| Monday 08 December | 01:35 | Channel 4 |
That title. It's not subtle wordplay and when you learn Stephen Sondheim's held in demi-god like reverence you don't really need to do the math.
Camp Ovation is the summer home to more queens than the last royal coronation, each of them harbouring a burning desire to light up Broadway.
However, when we first meet the hopefuls, their performances suggest it's more likely to be Ealing Broadway than the hallowed New York theatre strip.
The camp status quo is upset with the arrival of Vlad (Letterle), a regular sports jock with serious ambitions to be an actor (and he can play guitar).
However, rather than embark on homophobic spree, Vlad proves himself to be a kind, sensitive kinda guy...with an impressive six-pack.
He hooks up with the virginal Ellen (Chilcoat), but he's also a fantasy figure for Michael (De Jesus), a cross-dresser who got a kicking when he attended his school prom in drag.
Running the show is Bert (Dixon), a director who had a Broadway smash a decade before but who now pours vodka miniatures into his coke to hide his problem.
Accompanied by a Dale Winton-lookalike on ivories, they've got two months to rehearse and perform four classic Broadway musicals.

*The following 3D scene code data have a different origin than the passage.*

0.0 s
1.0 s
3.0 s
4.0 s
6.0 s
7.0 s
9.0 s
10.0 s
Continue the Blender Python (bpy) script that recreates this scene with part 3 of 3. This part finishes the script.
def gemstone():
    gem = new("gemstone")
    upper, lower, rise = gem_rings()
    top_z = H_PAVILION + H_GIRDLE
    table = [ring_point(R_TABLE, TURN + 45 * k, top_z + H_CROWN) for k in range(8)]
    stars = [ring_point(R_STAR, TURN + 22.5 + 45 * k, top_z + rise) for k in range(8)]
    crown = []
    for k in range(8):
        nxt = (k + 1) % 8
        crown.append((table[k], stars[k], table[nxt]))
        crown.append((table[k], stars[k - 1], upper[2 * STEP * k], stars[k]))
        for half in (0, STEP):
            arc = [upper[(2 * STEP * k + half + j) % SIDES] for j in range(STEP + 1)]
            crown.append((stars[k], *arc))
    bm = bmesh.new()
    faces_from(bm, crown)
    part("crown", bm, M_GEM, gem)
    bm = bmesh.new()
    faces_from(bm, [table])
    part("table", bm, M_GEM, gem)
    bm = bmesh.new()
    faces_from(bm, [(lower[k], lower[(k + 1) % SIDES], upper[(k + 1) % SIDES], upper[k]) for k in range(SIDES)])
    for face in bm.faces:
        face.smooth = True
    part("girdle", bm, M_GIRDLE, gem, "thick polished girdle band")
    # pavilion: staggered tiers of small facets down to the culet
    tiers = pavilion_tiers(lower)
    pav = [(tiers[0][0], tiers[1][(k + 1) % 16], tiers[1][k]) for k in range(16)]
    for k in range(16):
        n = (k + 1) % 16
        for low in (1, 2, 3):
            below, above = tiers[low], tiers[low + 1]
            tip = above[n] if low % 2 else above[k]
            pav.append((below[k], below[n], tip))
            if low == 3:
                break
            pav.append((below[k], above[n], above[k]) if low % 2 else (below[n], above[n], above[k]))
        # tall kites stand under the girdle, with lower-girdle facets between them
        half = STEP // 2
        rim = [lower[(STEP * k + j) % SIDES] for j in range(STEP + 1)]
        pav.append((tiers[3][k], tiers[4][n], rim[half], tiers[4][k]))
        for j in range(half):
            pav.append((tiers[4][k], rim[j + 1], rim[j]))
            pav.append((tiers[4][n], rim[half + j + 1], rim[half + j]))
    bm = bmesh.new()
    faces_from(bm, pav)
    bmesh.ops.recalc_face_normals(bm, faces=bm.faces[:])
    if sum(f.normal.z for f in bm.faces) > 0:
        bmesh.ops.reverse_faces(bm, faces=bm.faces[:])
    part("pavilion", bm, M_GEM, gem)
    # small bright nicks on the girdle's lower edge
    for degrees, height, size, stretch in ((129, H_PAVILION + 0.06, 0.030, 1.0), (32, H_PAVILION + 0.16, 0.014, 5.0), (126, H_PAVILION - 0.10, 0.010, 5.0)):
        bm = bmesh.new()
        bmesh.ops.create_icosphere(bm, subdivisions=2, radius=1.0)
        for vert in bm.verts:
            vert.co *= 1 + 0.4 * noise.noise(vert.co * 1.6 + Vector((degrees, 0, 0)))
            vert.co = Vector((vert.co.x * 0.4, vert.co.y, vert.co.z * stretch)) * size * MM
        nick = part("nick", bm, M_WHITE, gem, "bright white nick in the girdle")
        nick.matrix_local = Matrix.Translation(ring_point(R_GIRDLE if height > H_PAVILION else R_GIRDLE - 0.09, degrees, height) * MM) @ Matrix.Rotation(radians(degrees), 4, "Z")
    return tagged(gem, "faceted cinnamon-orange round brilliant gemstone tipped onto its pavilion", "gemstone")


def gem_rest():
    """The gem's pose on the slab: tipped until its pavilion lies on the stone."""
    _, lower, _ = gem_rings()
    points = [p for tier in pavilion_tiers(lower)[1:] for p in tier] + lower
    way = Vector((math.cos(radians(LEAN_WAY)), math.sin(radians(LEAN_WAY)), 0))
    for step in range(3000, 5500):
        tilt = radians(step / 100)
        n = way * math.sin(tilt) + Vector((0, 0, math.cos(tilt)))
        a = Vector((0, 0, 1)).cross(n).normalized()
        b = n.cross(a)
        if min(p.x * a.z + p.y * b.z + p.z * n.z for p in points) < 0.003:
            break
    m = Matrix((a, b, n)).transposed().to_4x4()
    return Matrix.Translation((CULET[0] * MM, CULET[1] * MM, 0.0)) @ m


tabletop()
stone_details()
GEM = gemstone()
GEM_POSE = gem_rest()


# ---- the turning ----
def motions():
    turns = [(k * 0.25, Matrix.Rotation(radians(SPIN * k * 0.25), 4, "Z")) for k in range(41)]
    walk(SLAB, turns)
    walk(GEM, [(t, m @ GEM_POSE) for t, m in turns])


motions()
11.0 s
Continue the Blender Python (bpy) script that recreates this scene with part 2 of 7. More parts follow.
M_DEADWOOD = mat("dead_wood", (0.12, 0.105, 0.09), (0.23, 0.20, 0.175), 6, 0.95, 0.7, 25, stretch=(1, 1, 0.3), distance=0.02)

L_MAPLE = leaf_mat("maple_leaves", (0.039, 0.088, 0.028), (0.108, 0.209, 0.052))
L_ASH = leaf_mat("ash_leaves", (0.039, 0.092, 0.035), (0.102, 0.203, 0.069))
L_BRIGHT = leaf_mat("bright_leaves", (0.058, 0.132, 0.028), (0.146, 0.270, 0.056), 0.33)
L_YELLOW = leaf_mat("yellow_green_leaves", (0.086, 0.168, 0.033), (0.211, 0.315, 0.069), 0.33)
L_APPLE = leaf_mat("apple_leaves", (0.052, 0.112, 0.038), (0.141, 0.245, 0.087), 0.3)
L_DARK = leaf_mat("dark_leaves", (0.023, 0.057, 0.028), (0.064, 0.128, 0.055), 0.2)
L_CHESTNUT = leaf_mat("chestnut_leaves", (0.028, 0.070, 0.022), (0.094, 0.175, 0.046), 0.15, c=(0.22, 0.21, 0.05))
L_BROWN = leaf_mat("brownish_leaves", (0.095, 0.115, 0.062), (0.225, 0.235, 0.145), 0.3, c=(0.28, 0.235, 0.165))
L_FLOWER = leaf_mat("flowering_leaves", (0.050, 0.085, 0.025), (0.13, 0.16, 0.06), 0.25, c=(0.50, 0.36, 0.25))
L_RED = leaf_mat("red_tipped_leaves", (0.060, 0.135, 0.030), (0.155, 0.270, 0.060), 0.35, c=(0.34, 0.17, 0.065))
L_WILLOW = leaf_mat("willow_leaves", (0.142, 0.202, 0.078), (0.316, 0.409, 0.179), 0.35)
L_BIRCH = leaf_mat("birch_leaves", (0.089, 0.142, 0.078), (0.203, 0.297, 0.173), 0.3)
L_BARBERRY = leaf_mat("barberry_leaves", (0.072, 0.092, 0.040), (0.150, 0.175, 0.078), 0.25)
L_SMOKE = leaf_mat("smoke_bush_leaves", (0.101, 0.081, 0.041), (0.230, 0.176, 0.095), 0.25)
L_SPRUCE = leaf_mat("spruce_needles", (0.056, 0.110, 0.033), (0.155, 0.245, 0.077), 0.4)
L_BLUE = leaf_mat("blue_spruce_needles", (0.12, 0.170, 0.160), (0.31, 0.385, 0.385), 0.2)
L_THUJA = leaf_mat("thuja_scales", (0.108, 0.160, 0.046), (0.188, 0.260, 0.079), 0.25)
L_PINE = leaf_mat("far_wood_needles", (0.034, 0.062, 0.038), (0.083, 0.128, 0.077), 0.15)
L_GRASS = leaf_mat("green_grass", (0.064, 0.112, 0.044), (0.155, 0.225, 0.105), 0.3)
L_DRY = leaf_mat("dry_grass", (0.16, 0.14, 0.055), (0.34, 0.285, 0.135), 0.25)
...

Talent is tested and hearts are broken in manner redolent of nothing so much as Little House on the Prairie relocated to Old Compton Street.
Worth an ovation are the set routines, winningly adapting showstoppers from classic toe-tappers by Sondheim, Burt Bacharach and Hal David.
But deserving of boos and hisses is the clunking plot, ill-served by banal dialogue and desperate for the waspish injection that makes real camp such a pleasure.
Debut director Graff, who was a counsellor for an eight-year-old Robert Downey Jr (work that one out), has concocted a lacklustre drama around a failsafe clutch of songs.
The inexperience of a largely first-time cast is palpable - rife overacting overrides any latent amateur charm.
With this sort of thing you either keep it real or go all out for melodramatic overkill - and this falls between the two camps.